O Estado de São Paulo – Caderno 2
7 de dezembro de 2015
por Vanessa Barbara
Outro dia falei de expressões automáticas que fazem boa figura no âmbito do congraçamento social, mas que não têm nenhum sentido se você pensa bem nelas.
Um exemplo clássico acontece quando uma visita se apresenta à sua porta e, enquanto ela limpa os pés educadamente no capacho de entrada, você exclama:
– Entre, por favor. E não repare na bagunça.
Dizendo isso, você fatalmente chama a atenção para a montanha de meias sujas no chão, as fatias de pizza de anteontem largadas pelo sofá, o chorume escorrendo pelos ralos e aquele rato morto que você esqueceu de varrer do meio do caminho. Talvez, se não fosse isso, a pessoa nem notaria.
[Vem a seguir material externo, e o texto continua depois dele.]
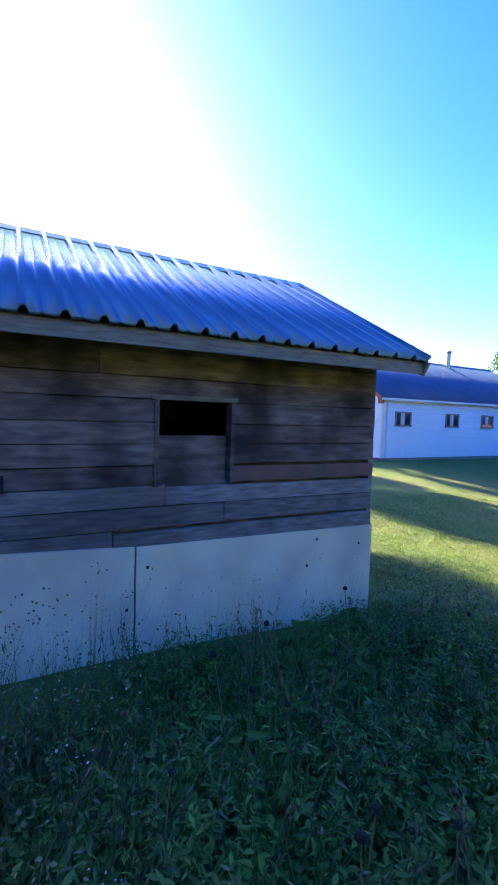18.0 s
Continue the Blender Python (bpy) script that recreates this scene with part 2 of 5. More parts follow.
SEED_DARK = material("dark_seed_head", (0.018, 0.014, 0.012), (0.04, 0.03, 0.024), 40, 0.9, bump=0.6, bump_scale=300)
GOLD = leaf_mat("goldenrod_plume", (0.34, 0.25, 0.04), (0.47, 0.36, 0.06), 0.3, 0.3)
WHITE_BLOOM = leaf_mat("white_bloom", (0.6, 0.58, 0.5), (0.72, 0.70, 0.62), 0.3, 0.2)

# ---- tools ----
def link_mesh(name, bm, mat, parent=None, label=""):
    me = bpy.data.meshes.new(name)
    bm.normal_update()
    bm.to_mesh(me)
    bm.free()
    for m in (mat if isinstance(mat, (list, tuple)) else [mat]):
        me.materials.append(m)
    ob = new(name, me)
    if parent:
        ob.parent = parent
    if label:
        ob["label"] = label
    return ob


part = link_mesh


def thing(name, label, category, at=(0, 0, 0), group="", kind=""):
    ob = new(name)
    ob.location = at
    ob.empty_display_size = 0.2
    return tagged(ob, label, category, group, kind)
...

Em todo caso, lembrando-se das regras de etiqueta transmitidas oralmente de geração em geração, você afasta as toalhas úmidas e abre um lugar no sofá, dizendo:
– Fique à vontade. A casa é sua.
É outra frase inócua que não tem nem sombra de sentido literal, já que obviamente a casa não é da visita, nem se espera que ela fique exatamente à vontade – botar os pés na mesa de centro não é lá um gesto apropriado, bem como achar que está muito quente e decidir ficar só de cuecas.
Mas a sequência de gentilezas obrigatórias é como um churrasco de confraternização que não tem fim, e depois que o visitante se instala, você oferece um refrigerante, uma cerveja, um suco (ainda que não tenha nada disso na geladeira). Como falei anteriormente, está muito calor, e a visita, que também aprendeu boas maneiras com uma tia-avó, diz que só gostaria de uma “água gelada, por favor”.
Só que, neste caso hipotético, você mora na periferia de São Paulo, onde nunca tem água depois do meio-dia. Então simula um ar compungido e diz, imitando o governador:
– Água eu vou ficar te devendo.
“Vou ficar te devendo” é minha expressão favorita; da primeira vez que a ouvi, proferida por uma vendedora em face da ausência do sorvete de chocolate, julguei que poderia voltar outro dia para cobrar a dívida. Os juros seriam pagos em cobertura de granulado, imagino.
Mas voltemos à visita, que, para não fazer desfeita, resolve aceitar um pedaço da pizza de anteontem que você ofereceu só por educação. Você finge estar satisfeito em seu papel de anfitrião e pede:
– Por favor, pegue mais um pedaço! Não faça cerimônia.
Pode ser que posteriormente a pessoa tenha uma forte dor de estômago por conta do mofo felpudo sobre a cobertura de queijo, mas isso não importa. Basta saber que logo ela vai olhar para o relógio, comentar que está tarde e que “o papo está bom, mas preciso ir”.
É a senha de que mais uma visita protocolar foi concluída com sucesso e que você pode se despedir daquele parente – do qual você nunca gostou em particular – com as frases:
– Vamos marcar, hein? Abração. Tudo de bom.